**Objective**
Transcribe every line from the top down to the line with "return loft(rings)", both ends included, but not the pictures.

◇ ◇ ◇ ◇ ◇

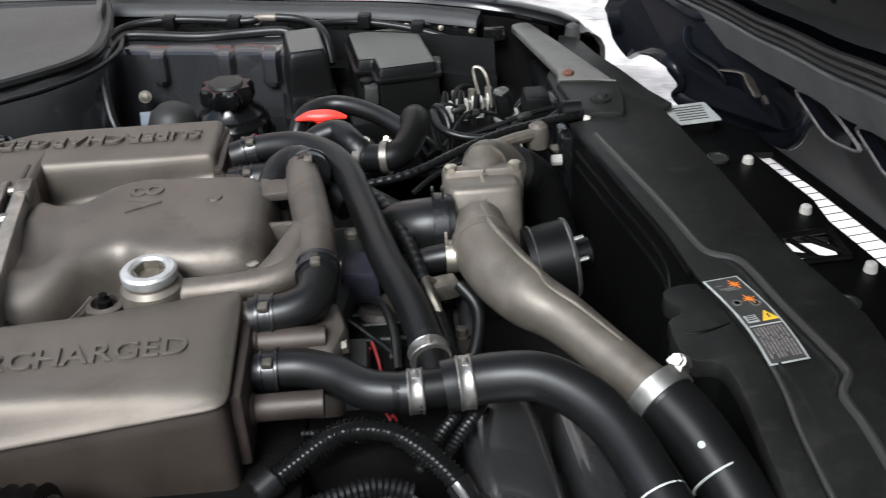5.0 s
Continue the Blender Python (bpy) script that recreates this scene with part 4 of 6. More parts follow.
for x, y, z in ((0.9115, 0.79, 0.872), (0.931, 0.96, 0.876)):
    part("lug", moved(prism(rounded([(x - 0.008, y - 0.014), (x + 0.008, y - 0.014), (x + 0.008, y + 0.014), (x - 0.008, y + 0.014)], 0.005), z - 0.01, z + 0.0055, 0.002), TURN), FLANGE, flange, "worn bright lug")

# ---- intake duct along the near side ----
duct = thing("intake_duct", (0.9, 0.6, 0.70), "fat satin black intake duct curving round the engine", "air duct")


def duct_body(stations, seg=32):
    """Sections from box-like to round: (x, y, z, half width, half height, squareness)."""
    line = smooth_line(stations, 5)
    rings = []
    for i, q in enumerate(line):
        d = Vector(line[min(i + 1, len(line) - 1)][:3] - line[max(i - 1, 0)][:3])
        d.z = 0
        d.normalize()
        s = d.cross(Vector((0, 0, 1)))
        ring = []
        for a in (2 * math.pi * k / seg for k in range(seg)):
            ca, sa = math.cos(a), math.sin(a)
            ring.append(Vector(q[:3]) + s * (q[3] * math.copysign(abs(ca) ** q[5], ca)) + Vector((0, 0, 1)) * (q[4] * math.copysign(abs(sa) ** q[5], sa)))
        rings.append(ring)
    return loft(rings)


part("elbow", duct_body([(0.722, 0.920, 0.795, 0.050, 0.064, 0.5), (0.723, 0.912, 0.797, 0.058, 0.078, 0.42), (0.724, 0.896, 0.80, 0.061, 0.083, 0.42), (0.725, 0.858, 0.80, 0.062, 0.080, 0.46), (0.727, 0.815, 0.80, 0.062, 0.071, 0.58), (0.731, 0.752, 0.80, 0.060, 0.060, 0.8), (0.746, 0.682, 0.797, 0.054, 0.053, 0.95), (0.785, 0.610, 0.792, 0.051, 0.051, 1.0), (0.838, 0.572, 0.789, 0.049, 0.049, 1.0), (0.872, 0.566, 0.787, 0.049, 0.049, 1.0)]), DUCT, duct)
part("throat", tube([(0.724, 0.893, 0.77), (0.725, 0.925, 0.74), (0.72, 0.96, 0.68), (0.725, 0.98, 0.60)], [0.045, 0.05, 0.05, 0.05], 5, 20), DUCT, duct, "black throat below the duct")
part("bellows", tube([(0.866, 0.565, 0.788), (0.91, 0.565, 0.789), (0.96, 0.567, 0.789), (1.026, 0.567, 0.787)], 0.0595, 4, 28, 1.0, (0.0, 1.0, 13, 0.0042)), RUBBER, duct, "ribbed rubber bellows")
part("front_pipe", tube([(1.02, 0.566, 0.785), (1.08, 0.563, 0.782), (1.14, 0.545, 0.775), (1.19, 0.50, 0.758), (1.235, 0.435, 0.73), (1.28, 0.35, 0.70)], [0.05, 0.048, 0.046, 0.046, 0.047, 0.05], 6, 22), DUCT, duct)
for k in range(21):
    part("rib", tube([(0.683 + 0.0041 * k, 0.893, 0.8826), (0.683 + 0.0041 * k, 0.884, 0.8829), (0.683 + 0.0041 * k, 0.858, 0.8798), (0.683 + 0.0041 * k, 0.843, 0.8765)], [0.0005, 0.0009, 0.0008, 0.0003], 3, 6), DUCT, duct, "thin moulded rib")
part("bead", lathe([(0.050, -0.006), (0.053, -0.003), (0.053, 0.003), (0.050, 0.006)], (1.028, 0.566, 0.785), 28, (1, 0, 0)), DUCT, duct)
conn_b = thing("sensor_connector", (0.705, 0.62, 0.72), "amber plug on a dark wiring lead", "connector")
part("plug", box(0.642, 0.658, 0.705, 0.735, 0.735, 0.75, 0.003), AMBER, conn_b)
part("lead", tube([(0.65, 0.70, 0.74), (0.645, 0.66, 0.73), (0.66, 0.6, 0.72), (0.68, 0.54, 0.70)], 0.005, 5, 8), RUBBER, conn_b)


# ---- hoses ----
def hose(pts, r, label, name="coolant_hose", ends=(), material=None, steps=6, ribs=None):
    h = thing(name, pts[0], label, "hose", "hoses")
    part("tube", tube(pts, r, steps, 16, 1.0, ribs), material or RUBBER, h)
    if r > 0.01 and not ribs:
        line = smooth_line(pts, 8)
        for run in (line, line[::-1]):
            cuff, far = [run[0]], 0.0
            while far < 0.016 and len(cuff) < len(run) - 1:
                far += float(np.linalg.norm(run[len(cuff)] - cuff[-1]))
                cuff.append(run[len(cuff)])
            part("end_cuff", tube([tuple(q) for q in cuff], [r + 0.0011] * (len(cuff) - 1) + [r + 0.0004], 1, 16), material or RUBBER, h)
    for at, axis in ends:
        part("end_collar", lathe([(r + 0.0003, -0.008), (r + 0.0022, -0.007), (r + 0.0022, 0.007), (r + 0.0003, 0.008)], at, 18, axis), INNER_PAINT, h, "dark metal collar")
    return h


hose([(1.112, 1.072, 0.842), (1.15, 1.07, 0.852), (1.192, 1.053, 0.858), (1.229, 1.008, 0.856), (1.250, 0.935, 0.846), (1.268, 0.857, 0.838), (1.290, 0.785, 0.831), (1.302, 0.728, 0.822)], 0.0147, "long black rubber coolant hose crossing the engine", ends=())
hose([(1.112, 1.035, 0.828), (1.15, 1.032, 0.834), (1.20, 1.02, 0.832), (1.235, 0.99, 0.82)], 0.017, "short black rubber hose from the far cooler", ends=())
hose([(1.162, 0.965, 0.845), (1.166, 0.995, 0.857), (1.182, 1.008, 0.863), (1.197, 0.995, 0.862)], 0.0175, "tight black rubber elbow hose", ends=())
hose([(1.212, 0.812, 0.862), (1.213, 0.792, 0.859), (1.207, 0.774, 0.854), (1.188, 0.765, 0.850), (1.158, 0.763, 0.847)], 0.0165, "black rubber elbow hose into the near cooler", ends=())
hose([(1.158, 0.723, 0.822), (1.195, 0.724, 0.823), (1.225, 0.712, 0.822), (1.255, 0.692, 0.820), (1.295, 0.686, 0.820)], 0.0162, "black rubber coolant hose from the near cooler", ends=())
hose([(1.31, 0.688, 0.822), (1.35, 0.690, 0.826), (1.39, 0.680, 0.828), (1.428, 0.645, 0.818), (1.452, 0.59, 0.80), (1.475, 0.52, 0.775), (1.50, 0.43, 0.74)], 0.0198, "thick black rubber radiator hose", "radiator_hose")
tee = thing("hose_tee", (1.305, 0.69, 0.80), "black plastic tee joining three hoses", "hose fitting")
part("run", tube([(1.27, 0.687, 0.820), (1.31, 0.688, 0.822), (1.345, 0.69, 0.825)], 0.0155, 4, 14), PLASTIC, tee)
part("branch", tube([(1.306, 0.69, 0.818), (1.304, 0.712, 0.82), (1.302, 0.735, 0.822)], 0.014, 4, 14), PLASTIC, tee)
for at, ax, r in (((1.288, 0.687, 0.8205), (1, 0, 0.02), 0.0165), ((1.327, 0.689, 0.824), (1, 0.03, 0.05), 0.0201), ((1.301, 0.729, 0.8225), (-0.15, 1, 0.1), 0.0152)):
    c = thing("hose_clamp", at, "bright steel band clamp on a black hose", "hose clamp", "hose clamps")
    part("band", lathe([(r, -0.0062), (r + 0.0016, -0.0062), (r + 0.0022, -0.005), (r + 0.0014, -0.0035), (r + 0.0014, 0.0035), (r + 0.0022, 0.005), (r + 0.0016, 0.0062), (r, 0.0062)], at, 24, ax), BAND, c)
    part("crimp", box(at[0] - 0.0025, at[0] + 0.0025, at[1] - 0.005, at[1] + 0.003, at[2] + r, at[2] + r + 0.0032, 0.001), BAND, c)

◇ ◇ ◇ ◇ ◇

**Response to this task**
5.0 s
Continue the Blender Python (bpy) script that recreates this scene with part 4 of 6. More parts follow.
for x, y, z in ((0.9115, 0.79, 0.872), (0.931, 0.96, 0.876)):
    part("lug", moved(prism(rounded([(x - 0.008, y - 0.014), (x + 0.008, y - 0.014), (x + 0.008, y + 0.014), (x - 0.008, y + 0.014)], 0.005), z - 0.01, z + 0.0055, 0.002), TURN), FLANGE, flange, "worn bright lug")

# ---- intake duct along the near side ----
duct = thing("intake_duct", (0.9, 0.6, 0.70), "fat satin black intake duct curving round the engine", "air duct")


def duct_body(stations, seg=32):
    """Sections from box-like to round: (x, y, z, half width, half height, squareness)."""
    line = smooth_line(stations, 5)
    rings = []
    for i, q in enumerate(line):
        d = Vector(line[min(i + 1, len(line) - 1)][:3] - line[max(i - 1, 0)][:3])
        d.z = 0
        d.normalize()
        s = d.cross(Vector((0, 0, 1)))
        ring = []
        for a in (2 * math.pi * k / seg for k in range(seg)):
            ca, sa = math.cos(a), math.sin(a)
            ring.append(Vector(q[:3]) + s * (q[3] * math.copysign(abs(ca) ** q[5], ca)) + Vector((0, 0, 1)) * (q[4] * math.copysign(abs(sa) ** q[5], sa)))
        rings.append(ring)
    return loft(rings)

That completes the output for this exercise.